The proposed cooling-off period for switching out of super funds, announced yesterday by the Minister for Financial Services as part of a package of consumer protection reforms announced in response to the collapse of Shield and First Guardian, is like so many steps on the road to hell: a paving stone of good intention.
It aims to reduce the potential for super fund members, especially those without access to quality financial advice, to be misled or pushed into switching to a high-risk alternative from the relative safety of their industry fund – time to think it through and time to change their mind.
The obvious problem with is that that it will also put a brake on sound and time-sensitive decisions to switch funds.
A cooling off period when switching between super funds is quite different from a cooling-off period for an insurance policy. In that case, the consumer pays a premium and, provided they make no claims for the relevant period of time, they can change their mind and receive a refund of the premium (there may be administration costs incurred).
But if a super fund member lodges a request to switch funds, there are questions to be answered about how the waiting period will work, how funds will handle it and how any potentially adverse impact on the member will be addressed.
When a member lodges a rollover request, is the account balance calculated at the beginning of the waiting period, or the end?
If it’s calculated – and hence fixed – at the beginning and markets rise, will the member miss out on any gains over the period?
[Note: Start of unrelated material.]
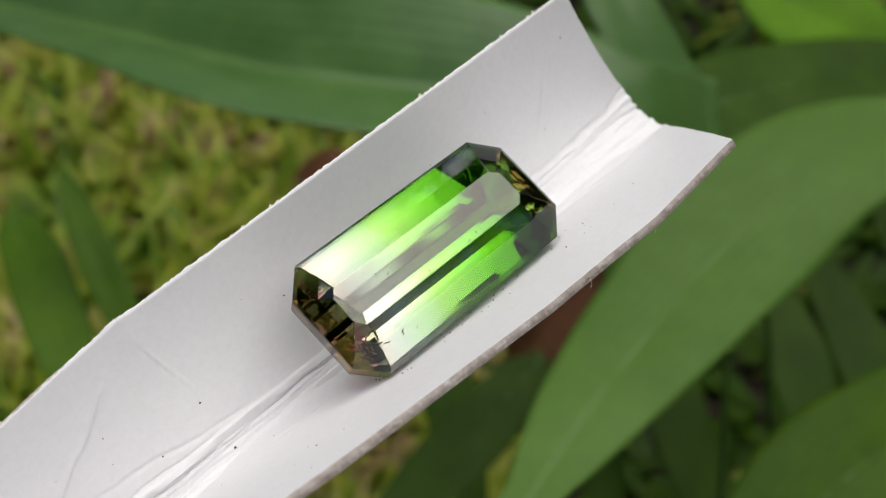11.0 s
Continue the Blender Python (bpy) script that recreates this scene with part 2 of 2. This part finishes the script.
def unseen_shrubs():
    """Unseen shrub ring added round the bed blocks low sky: twigs' leaves in clumps."""
    rng = random.Random(9)
    co, faces = [], []
    clumps = []
    for _ in range(760):
        a = rng.uniform(0, 6.283)
        r = rng.uniform(0.85, 1.4)
        size = rng.uniform(0.08, 0.15)
        top = 0.29 + r * (1.09 + 0.04 * noise.noise((math.cos(a) * 3, math.sin(a) * 3, 0.5))) - 0.8 * size
        clumps.append((math.cos(a) * r, 0.05 + math.sin(a) * r, 0.05 + (top - 0.05) * rng.uniform(0, 1) ** 0.7, size))
    for cx, cy, cz, size in clumps:
        for _ in range(80):
            d = Vector((rng.gauss(0, 1), rng.gauss(0, 1), rng.gauss(0, 1))).normalized() * size * rng.uniform(0.5, 1.0)
            p = Vector((cx, cy, max(0.02, cz + d.z))) + Vector((d.x, d.y, 0))
            e = Vector((rng.gauss(0, 1), rng.gauss(0, 1), rng.gauss(0, 0.6))).normalized() * rng.uniform(0.02, 0.045)
            f = e.cross(Vector((rng.gauss(0, 1), rng.gauss(0, 1), rng.gauss(0, 1)))).normalized() * e.length * 0.42
            k = len(co)
            co += [p - e, p + f, p + e, p - f]
            faces.append((k, k + 1, k + 2, k + 3))
    ob = sheet("unseen_shrubs", co, faces, DARK_SHADED_LEAF, uv=[(0, 0), (0.5, 0.5), (0, 1), (0.5, 0.2)] * (len(co) // 4), smooth=False)
    return tagged(ob, "unseen dark green leafy shrubs added round the bed to block low sky", "shrub", kind="stuff")


# ---------------------------------------------------------------- leaves
def curve_at(points, u):
    """A smooth line through the points, u from 0 to 1."""
    n = len(points) - 1
    i = min(int(u * n), n - 1)
    s = u * n - i
    p = [Vector(points[max(0, min(n, k))]) for k in (i - 1, i, i + 1, i + 2)]
    return 0.5 * (2 * p[1] + (p[2] - p[0]) * s + (2 * p[0] - 5 * p[1] + 4 * p[2] - p[3]) * s * s
                  + (3 * p[1] - p[0] - 3 * p[2] + p[3]) * s ** 3)


def leaf(name, spine, half, up, fold, mat, label, tip=(0.0, 0.0), swell=0.5, wavy=0.06, seed=0, sides=(1.0, 1.0), rib=True, root=-1):
    """A long blade along the spine. half: widest half width; up: the way its face looks; fold: how far, in degrees,
    each side is raised over the midrib; tip: how blunt its two ends are."""
    n, m = 64, 17
    holder = new(name)
    co, uv, line = [], [], []
    up = Vector(up).normalized()
    length = sum((Vector(a) - Vector(b)).length for a, b in zip(spine, spine[1:]))
    for i in range(n):
        u = i / (n - 1)
        p = curve_at(spine, u)
        ahead = (curve_at(spine, min(1, u + 0.01)) - curve_at(spine, max(0, u - 0.01))).normalized()
        side = ahead.cross(up).normalized()
        face = side.cross(ahead).normalized()
        shape = max(0.0, math.sin(math.pi * min(1, max(0, u)) ** (2 * swell))) ** 0.7
        shape = max(shape, tip[0] * (1 - u), tip[1] * u)
        line.append((p, face))
        for j in range(m):
            v = j / (m - 1) * 2 - 1
            w = half * shape * (sides[0] if v < 0 else sides[1])
            edge = 1 + 0.05 * noise.noise((u * 7 + seed, v, seed * 1.3))
            lift = abs(v) * math.sin(radians(fold)) - 0.12 * v * v
            lift += wavy * abs(v) * math.sin(u * 13 + seed + (2 if v > 0 else 0)) + 0.02 * noise.noise((u * 20, v * 3, seed))
            co.append(p + side * (v * w * edge * math.cos(radians(fold))) + face * (lift * w))
            uv.append(((v + 1) / 2, u * length / (2 * half)))
    faces = grid_faces(n, m)
    blade = sheet("blade", co, faces, mat, holder, uv=uv)
    blade.modifiers.new("thickness", "SOLIDIFY").thickness = 0.0003
    if rib:
        bm = bmesh.new()
        rings = []
        for i in range(0, n, 2):
            p, face = line[i]
            r = half * 0.045 * (1.05 - i / n)
            q = line[min(n - 1, i + 1)][0] - line[max(0, i - 1)][0]
            s = q.cross(face).normalized()
            rings.append([bm.verts.new(p + s * (r * math.cos(k * math.pi / 3)) + face * (r * 0.7 * math.sin(k * math.pi / 3) - 0.0002)) for k in range(6)])
        for a, b in zip(rings, rings[1:]):
            for k in range(6):
                bm.faces.new((a[k], a[(k + 1) % 6], b[(k + 1) % 6], b[k]))
        part("midrib", bm, RIB, holder, smooth=True)
    # stalk down to the soil
    a, b = Vector(spine[root]), Vector(spine[root - 1 if root else 1])
    out = (a - b).normalized()
    foot = Vector((a.x + out.x * 0.05, a.y + out.y * 0.05, -0.02))
    pts = [a - out * 0.001, a + out * 0.014 + Vector((0, 0, -0.004)), (a + foot) / 2 + out * 0.022, foot]
    bm = bmesh.new()
    last = None
    for i in range(21):
        q = curve_at(pts, i / 20)
        r = 0.0006 + 0.0005 * i / 20
        ring = [bm.verts.new(q + Vector((math.cos(k * math.pi / 3), math.sin(k * math.pi / 3), 0.4 * math.cos(k * math.pi / 3))) * r) for k in range(6)]
        if last:
            for k in range(6):
                bm.faces.new((last[k], last[(k + 1) % 6], ring[(k + 1) % 6], ring[k]))
        last = ring
    part("stalk", bm, mat, holder, smooth=True)
    return tagged(holder, label, "leaf", group="leaves behind the card")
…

Is anyone responsible for making good those missed gains, or is that just the member’s bad luck?
If the account balance is calculated at the end of the waiting period, what happens if fund-specific issues cause their account balance to fall (it happens) during the waiting period and they could have avoided those losses if they had already moved to the other fund? Will those losses be made good, or is that, again, just bad luck?
Taken as a package, the government’s consumer protection reforms in response to the Shield and First Guardian collapses make sense. It’s a good idea to crack down on lead generation by strengthening anti-hawking provisions. Improved governance and capital requirements of MIS operators are uncontroversial, as is limiting charging for inappropriate advice, and strengthening platform governance.
None of those moves potentially unfairly or inadvertently penalise fund members who act with good reason, agency and full knowledge of what they’re doing and why, in the same way a waiting period could.
There’s a risk that in quite reasonably seeking to make protections for members better, things might actually be made worse.